Repeat the listing exactly as given, omitting every image.

--- Dataset section ---

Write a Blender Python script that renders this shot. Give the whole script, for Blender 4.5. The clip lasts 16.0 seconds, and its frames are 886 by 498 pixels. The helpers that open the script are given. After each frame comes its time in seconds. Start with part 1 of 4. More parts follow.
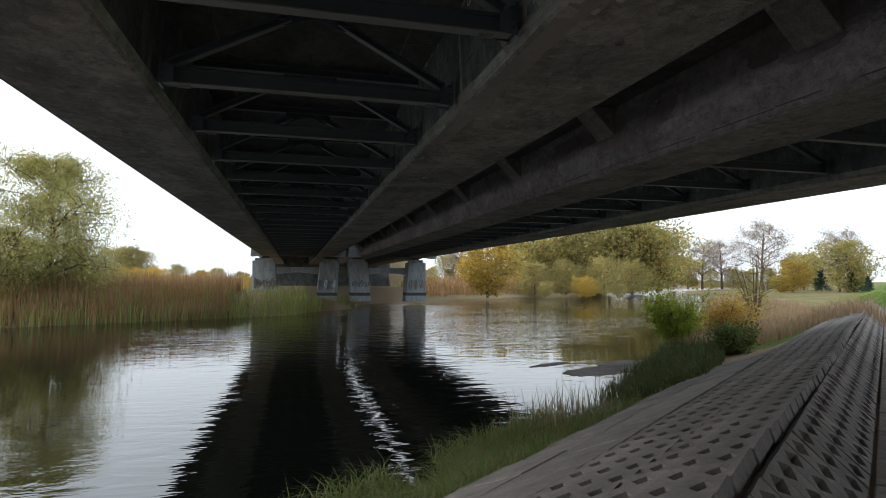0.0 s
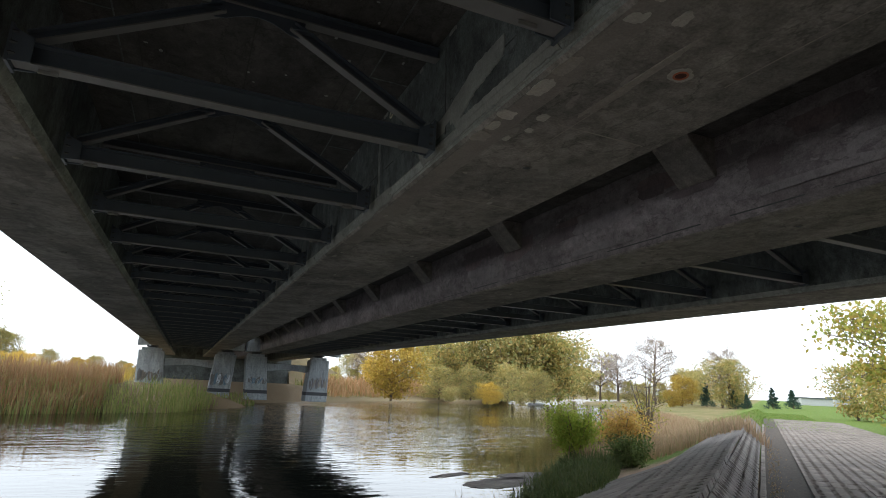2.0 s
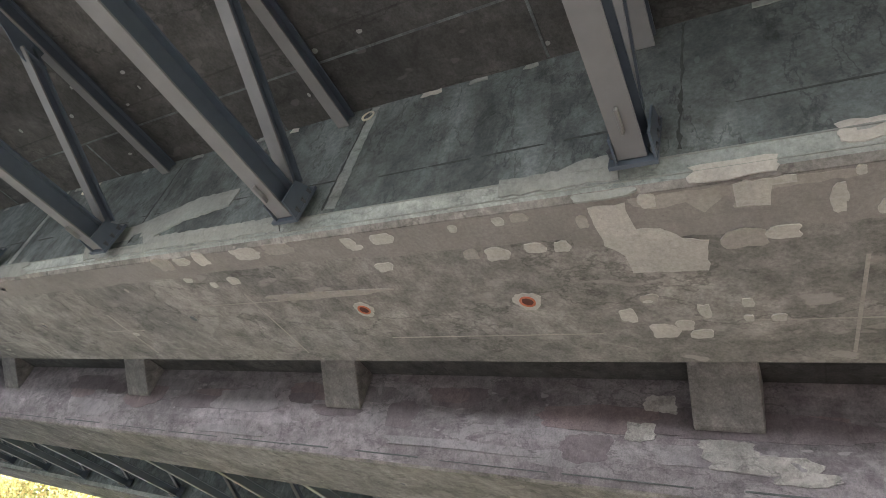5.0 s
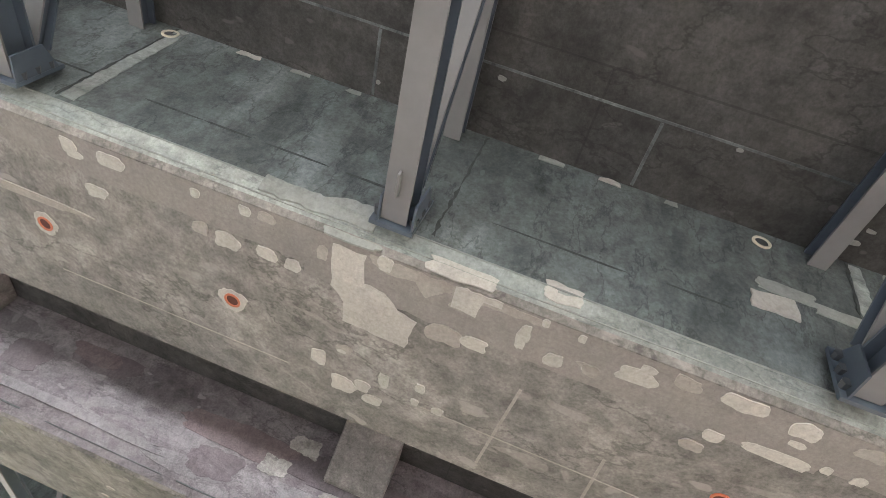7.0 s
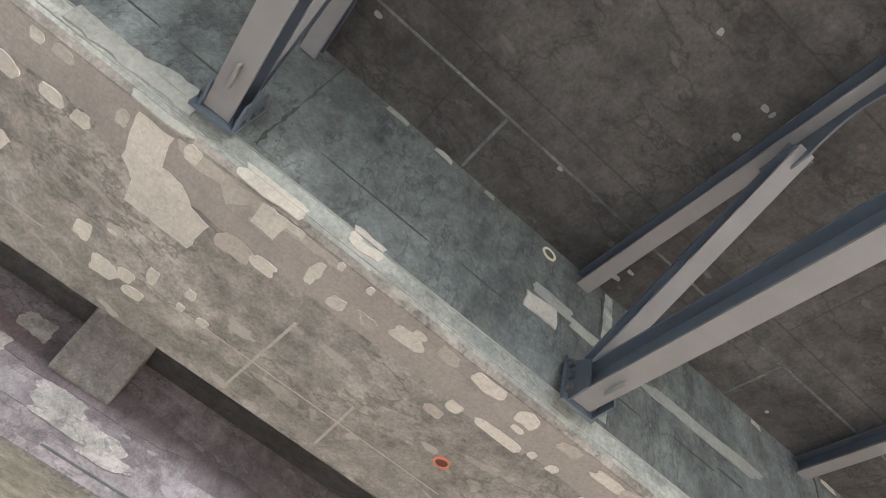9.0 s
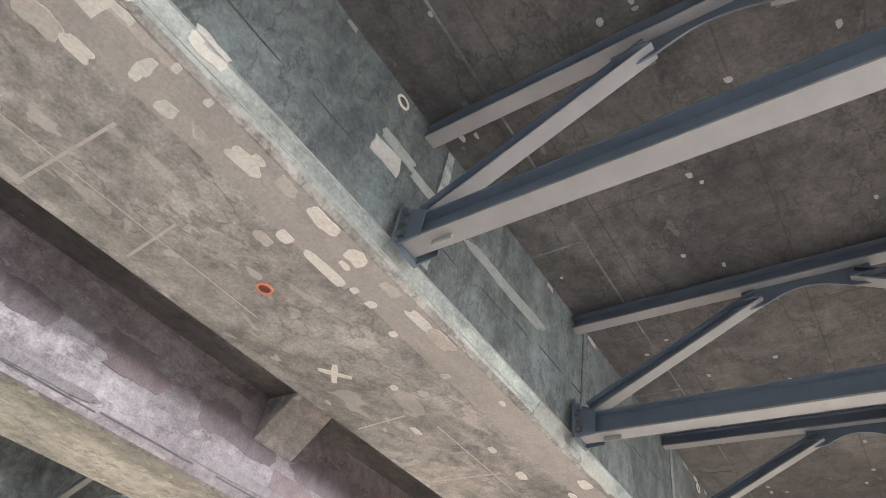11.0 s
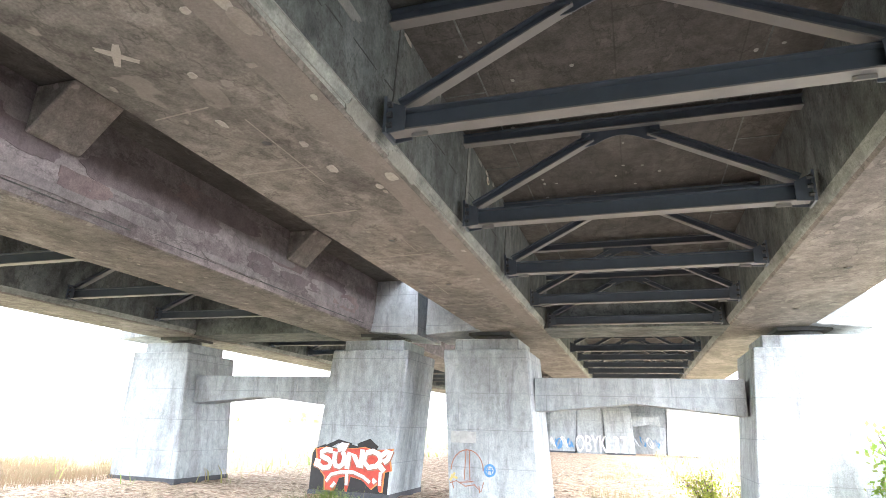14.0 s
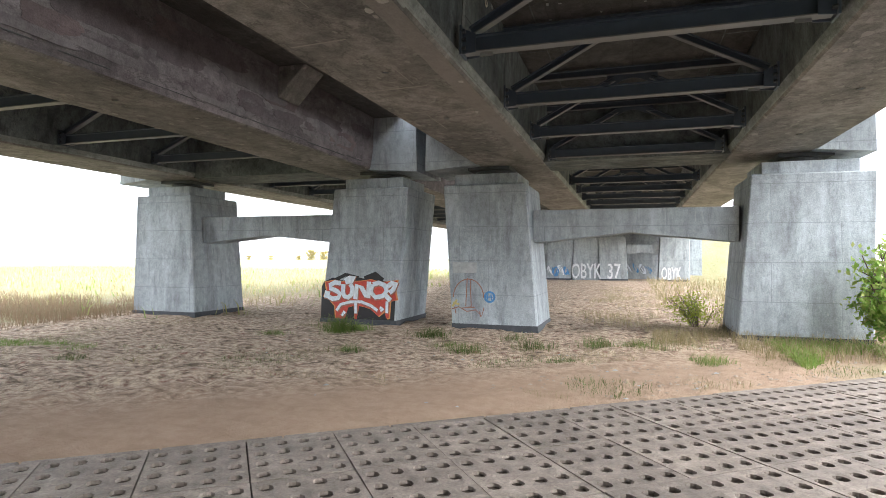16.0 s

---

Full answer.
Write a Blender Python script that renders this shot. Give the whole script, for Blender 4.5. The clip lasts 16.0 seconds, and its frames are 886 by 498 pixels. The helpers that open the script are given. After each frame comes its time in seconds. Start with part 1 of 4. More parts follow.
0.0 s
2.0 s
5.0 s
7.0 s
9.0 s
11.0 s
14.0 s
16.0 s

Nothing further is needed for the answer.